Reindustrialização e sustentabilidade na agenda do governo
Diferentemente da perspectiva apresentada pelo jornal O Globo, o governo federal liderado pelo presidente Lula aposta em outra direção. As críticas diárias ao presidente do BC, Roberto Campos Neto, indicam que o governo federal não compactua com a política de concentração de renda imposta pelo mercado financeiro. Mais do que isso, todos os sinais de políticas públicas apresentadas pelo governo nesses seis primeiros meses foram na direção do retorno da industrialização do país como instrumento para a geração de empregos e a redistribuição de renda.
No Ministério da Saúde, a ministra Nísia Trindade tem repetido à exaustão que sua prioridade é a construção de um complexo industrial de saúde. “A retomada da política industrial e do complexo econômico-industrial da saúde é uma oportunidade estratégica para o Brasil, tanto para garantir a saúde como um vetor de desenvolvimento, como também pensando no papel internacional do nosso país. Isso tem sido tema constante”, disse a ministra em recente reunião do Conselho Nacional do Desenvolvimento Industrial no Palácio do Planalto.
No Ministério da Ciência, Tecnologia e Inovação a agenda é semelhante. De acordo com o secretário-executivo do MCTI, Luis Fernandes, o ministério vai investir R$ 41 bilhões nos próximos quatro anos na nova política industrial do país. Esses recursos são do Fundo Nacional de Desenvolvimento Científico e Tecnológico (FNDCT) e serão operados pela FINEP na forma de crédito e subvenção econômica em instrumentos de estímulo à inovação nas empresas. “O esforço que estamos empreendendo agora para promover uma nova industrialização no Brasil deve incorporar um forte componente de estímulo e apoio à inovação empresarial como um dos pilares, talvez o pilar central, desse esforço”, explica Luis Fernandes. Aliás, a própria ministra Luciana Santos tem reiterado que a bioeconomia terá papel fundamental nesse processo de reindustrialização.
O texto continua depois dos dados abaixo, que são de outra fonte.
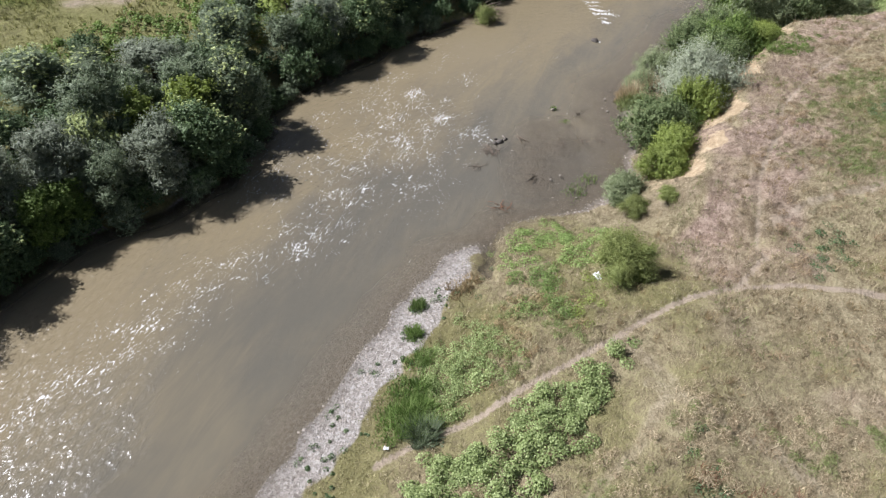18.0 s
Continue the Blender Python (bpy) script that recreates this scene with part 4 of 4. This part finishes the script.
boulder("mid_river_log", -5.8, 27.9, 0.02, 0.36, 2, M_WETWOOD, "dark wet stump breaking the glittering surface", "stump", 0.45)
boulder("mossy_rock", 44.3, 17.0, 0.03, 0.3, 5, M_WETSTONE, "dark mossy boulder at the head of the gravel bar", "rock", 0.6)
for x, y, w in ((44.0, 17.25, 0.2), (44.7, 16.8, 0.17), (44.5, 17.4, 0.13)):
    boulder("dark_rock", x, y, 0.02, w, int(x * 10), M_WETSTONE, "dark wet rock beside the mossy boulder", "rock", 0.7)
boulder("dark_rock", 61.1, 14.8, 0.02, 0.33, 6, M_WETSTONE, "dark wet rock standing alone in the river", "rock", 0.6)
boulder("sandbank_rock", 49.4, 15.0, 0.02, 0.17, 7, M_SHOAL, "tan rock with a green tuft in the shallows", "rock", 0.8)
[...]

Esse tema apareceu nesta semana na Reunião de Ministras, Ministros e Altas Autoridades de Meio-Ambiente, Ciência, Tecnologia e Inovação, no âmbito da 14ª Convenção de Meio Ambiente e Desenvolvimento do Grupo 77 + China, que foi realizado em Havana. Representando a ministra Luciana Santos, o secretário de Ciência e Tecnologia para o Desenvolvimento Social, Inácio Arruda, afirmou que o Brasil fará investimentos em dez programas nacionais em áreas estratégicas, como saúde, transformação digital, transição energética, setor espacial, nuclear e defesa. “Também priorizamos a estruturação de um programa integrado de desenvolvimento da Amazônia, com foco na biotecnologia e na exploração sustentável da biodiversidade da região”, disse o secretário.
Quem também concorda com essa visão é a ministra do Meio Ambiente, Marina Silva. “Podemos fazer um processo de reindustrialização centrado nas metas do Acordo de Paris, fazer uma transição para uma agricultura de baixo carbono, ter uma matriz elétrica limpa e segura, inclusive, para produzir hidrogênio, e podemos ser um enorme lastro para novos parques industriais de produção de carros elétricos”, defendeu Marina alguns meses atrás.
Em abril, o tema da viagem do presidente Lula para a China foi a industrialização, com forte ênfase na questão ambiental. Na ocasião, foi anunciado um empréstimo de mais de R$ 6 bilhões da China para o BNDES. Segundo o presidente do BNDES, Aloísio Mercadante, os recursos serão repassados em duas operações e devem financiar projetos, no Brasil, de infraestrutura, transição ecológica, energia limpa e industrialização.
Não há contradição entre reindustrialização e investimento em políticas sociais
Ao afirmar que os “recursos do governo sob pressão fiscal devem ser usados em educação, saúde e ajuda a pobres, não em subsídios”, o editorial de O Globo sugere uma contradição insuperável entre investimentos em políticas sociais e em políticas de desenvolvimento. A realidade, no entanto, indica que essa é uma falsa contradição; ao contrário, as duas políticas são complementares, pois a industrialização sustentável permite que o país gere empregos e renda e tenha como consequência um alto impacto socioambiental positivo.
O que podemos ver é que o jornal O Globo e o governo federal liderado por Lula possuem concepções distintas sobre as políticas econômicas para o futuro do Brasil. E é saudável que esse debate transcorra na esfera pública sem que seja interditado por fake News como ocorreu no passado recente. Mais saudável ainda seria se essas duas concepções – e diversas outras – pudessem desfrutar do mesmo espaço nos veículos de comunicação consolidados.
Theófilo Rodrigues é cientista político.